Тем не менее, за период с лета 1934 по зиму 1936-1937 годов удалось сделать довольно многое. Особенно по меркам Поднебесной. Первым в 1935—1936 был модернизирован Ханьянский арсенал. Его продукция включала китайскую версию пулемёта Максима, новый 82-мм. миномёт и так называемую «винтовку Чан Кайши». О последней стоит сказать особо. Винтовка Чжунчжэнь, известная также как винтовка Чан Кайши или Тип 24, являлась китайской лицензионной копией знаменитого немецкого Mauser 98, бывшего основным оружием кайзеровской армии в Первой мировой и прямой предшественницей стандартной винтовки вермахта Mauser 98k. Постепенно производство Тип 24 освоили и другие предприятия, помимо Ханьянского арсенала. Вскоре оно стало массовым. Это позволило винтовке Чжунчжэнь стать самым распространенным видом стрелкового оружия НРА и оставаться таковым на протяжении всей войны с Японией.
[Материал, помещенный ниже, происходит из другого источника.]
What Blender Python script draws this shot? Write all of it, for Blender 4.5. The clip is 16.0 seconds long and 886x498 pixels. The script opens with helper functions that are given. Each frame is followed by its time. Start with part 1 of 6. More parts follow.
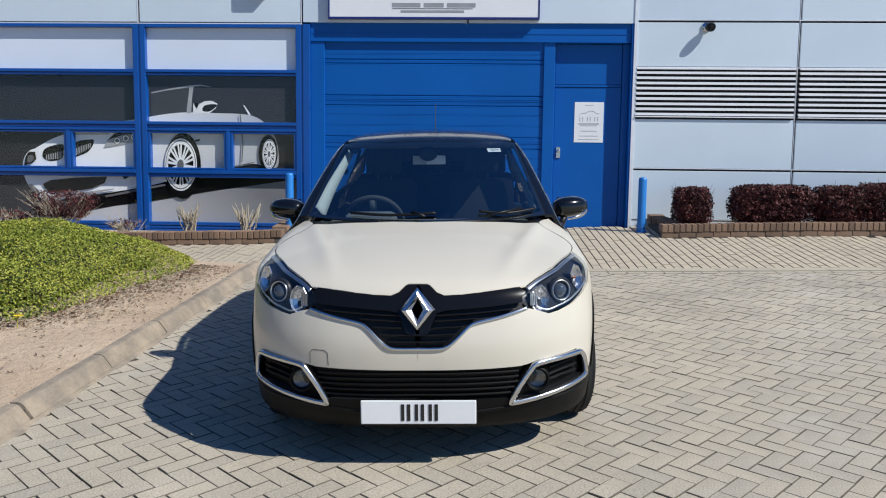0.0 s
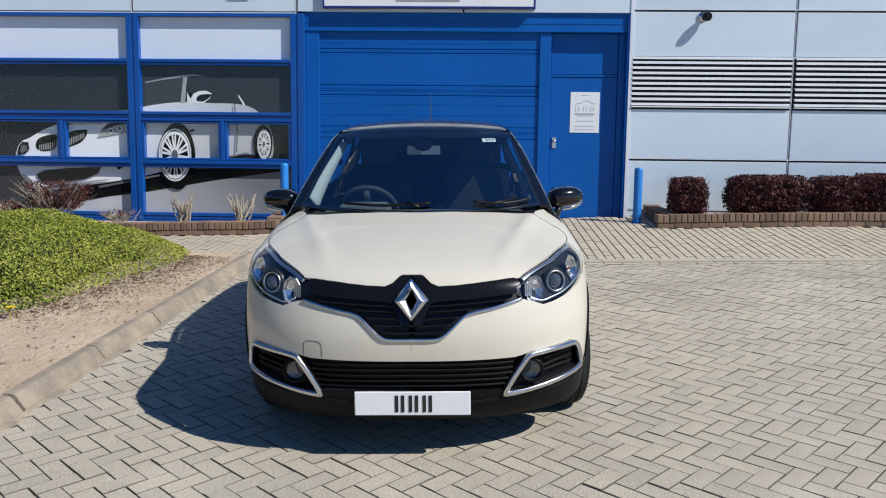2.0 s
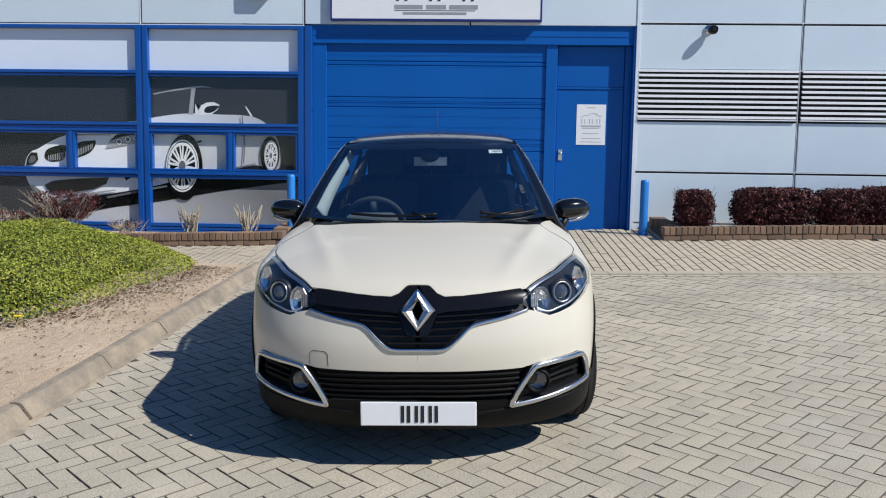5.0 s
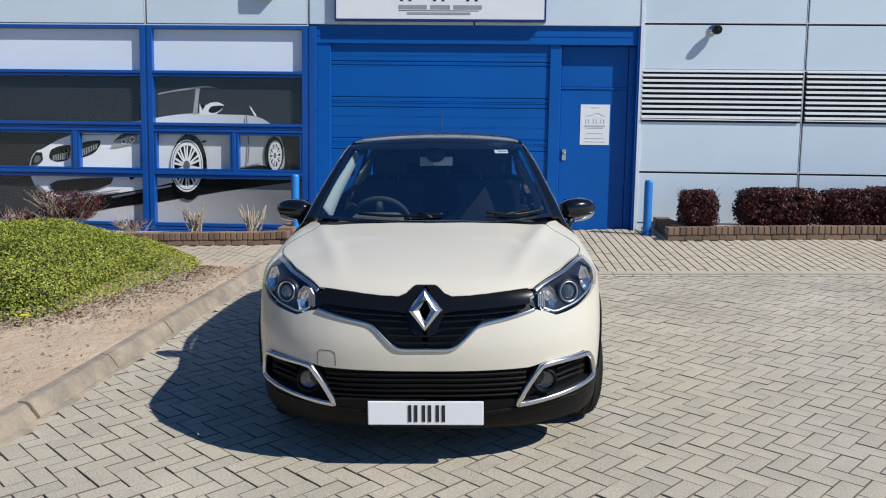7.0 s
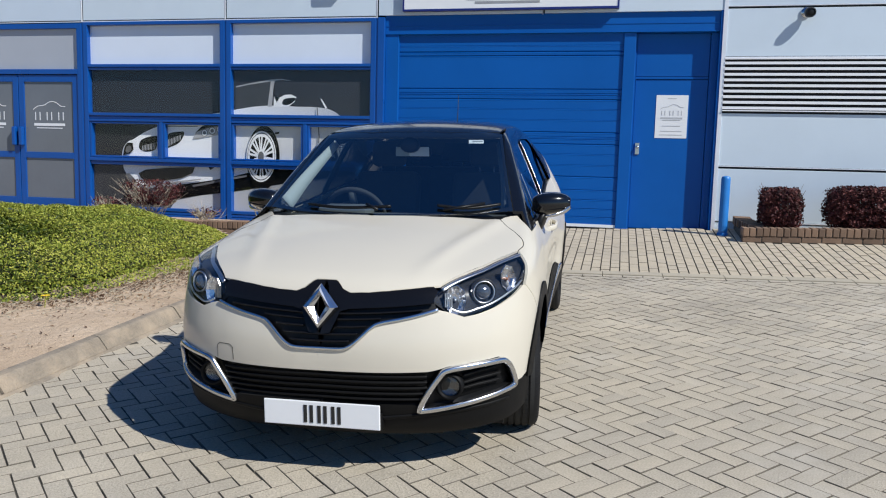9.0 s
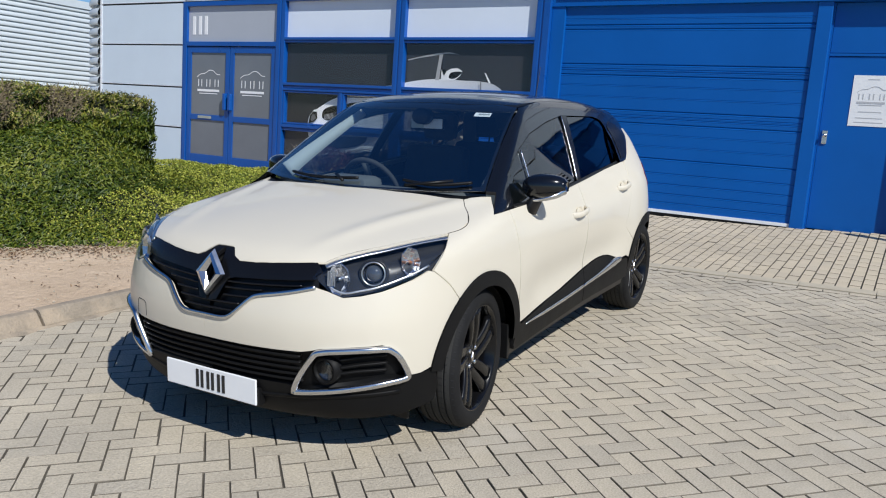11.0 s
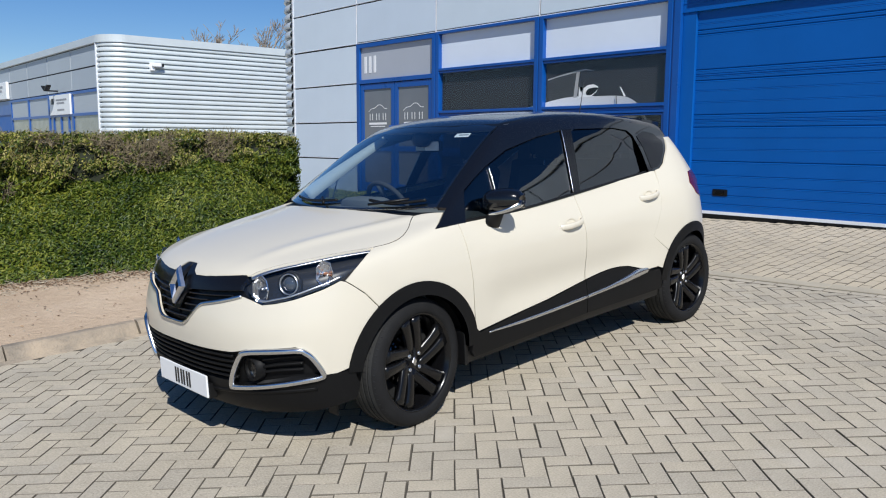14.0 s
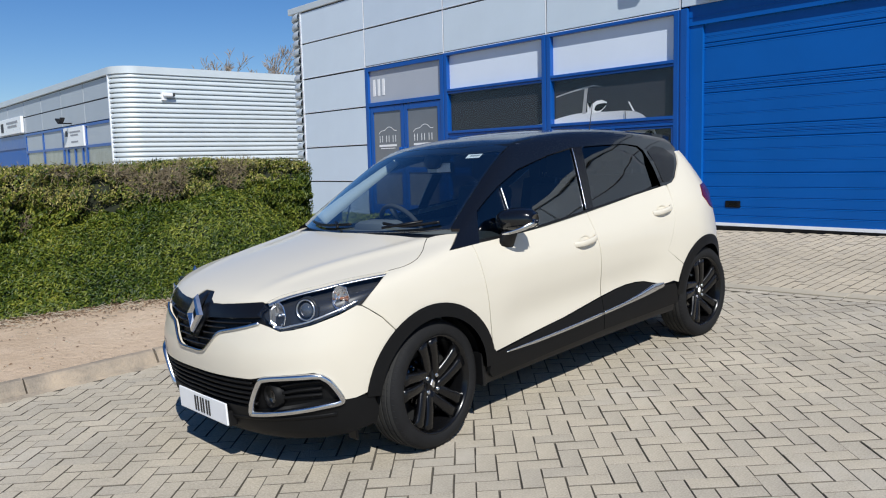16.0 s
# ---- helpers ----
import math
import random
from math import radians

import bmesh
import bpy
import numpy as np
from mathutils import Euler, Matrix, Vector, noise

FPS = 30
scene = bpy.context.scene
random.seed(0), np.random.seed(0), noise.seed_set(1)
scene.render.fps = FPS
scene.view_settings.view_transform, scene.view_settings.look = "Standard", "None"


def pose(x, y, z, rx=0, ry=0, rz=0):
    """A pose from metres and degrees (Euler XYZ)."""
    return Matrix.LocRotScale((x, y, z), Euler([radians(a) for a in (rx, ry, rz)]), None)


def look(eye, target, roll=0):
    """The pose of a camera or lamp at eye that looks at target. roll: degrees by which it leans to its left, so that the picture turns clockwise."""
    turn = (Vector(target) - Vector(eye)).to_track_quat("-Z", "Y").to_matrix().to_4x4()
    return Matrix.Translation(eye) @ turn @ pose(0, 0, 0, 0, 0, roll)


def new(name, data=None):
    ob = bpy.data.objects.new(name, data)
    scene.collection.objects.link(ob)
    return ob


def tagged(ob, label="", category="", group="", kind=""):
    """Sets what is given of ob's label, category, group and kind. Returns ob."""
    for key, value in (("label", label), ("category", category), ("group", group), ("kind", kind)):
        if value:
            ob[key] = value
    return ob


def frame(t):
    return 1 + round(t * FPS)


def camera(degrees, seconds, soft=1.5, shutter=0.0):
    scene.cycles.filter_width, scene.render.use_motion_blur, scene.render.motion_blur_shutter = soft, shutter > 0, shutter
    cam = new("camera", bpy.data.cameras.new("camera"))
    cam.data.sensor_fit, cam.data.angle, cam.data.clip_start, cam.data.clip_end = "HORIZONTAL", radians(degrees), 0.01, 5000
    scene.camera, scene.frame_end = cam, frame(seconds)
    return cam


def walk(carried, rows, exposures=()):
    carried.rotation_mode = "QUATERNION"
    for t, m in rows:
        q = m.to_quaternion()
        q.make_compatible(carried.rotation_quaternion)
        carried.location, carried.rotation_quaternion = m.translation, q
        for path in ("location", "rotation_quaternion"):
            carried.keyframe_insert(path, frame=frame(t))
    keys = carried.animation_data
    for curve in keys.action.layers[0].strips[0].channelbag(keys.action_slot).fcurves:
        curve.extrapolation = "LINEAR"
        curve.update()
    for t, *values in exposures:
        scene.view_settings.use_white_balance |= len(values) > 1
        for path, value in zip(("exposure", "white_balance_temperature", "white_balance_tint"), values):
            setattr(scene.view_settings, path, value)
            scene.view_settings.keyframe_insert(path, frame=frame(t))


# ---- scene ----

В конце 1936 года под Нанкином построили при участии немецких специалистов завод военной оптики, такой как бинокли и снайперские прицелы. Также были возведены предприятия по производству пулемётов, горной артиллерии и даже запчастей для броневиков Sd.Kfz.222. Ряд заводов, работы на которых начались ещё до охлаждения отношений, китайцы самостоятельно завершили позже. Так, к маю 1938, когда НРА чрезвычайно остро нуждалась в их продукции, в Хунани было готово несколько предприятий по производству 20-, 37- и 75-мм. орудий.
Локализация производства совмещалась с прямыми закупками. В 1935—1936 годах Китай заказал у Германии 315 000 шлемов (тех самых знаменитых Штальхельмов), большое количество винтовок Gewehr 88, 98 и пистолетов Mauser C96. В страну (иногда в несобранном виде) ввозились в небольшом количестве самолёты фирм Henschel, Junkers, Heinkel, Messerschmitt, поставлялись гаубицы Rheinmetall и Krupp, горная артиллерия и ПТО, такие как Pak 35/36, отдельные образцы бронетехники, в частности 10 танков Pz I.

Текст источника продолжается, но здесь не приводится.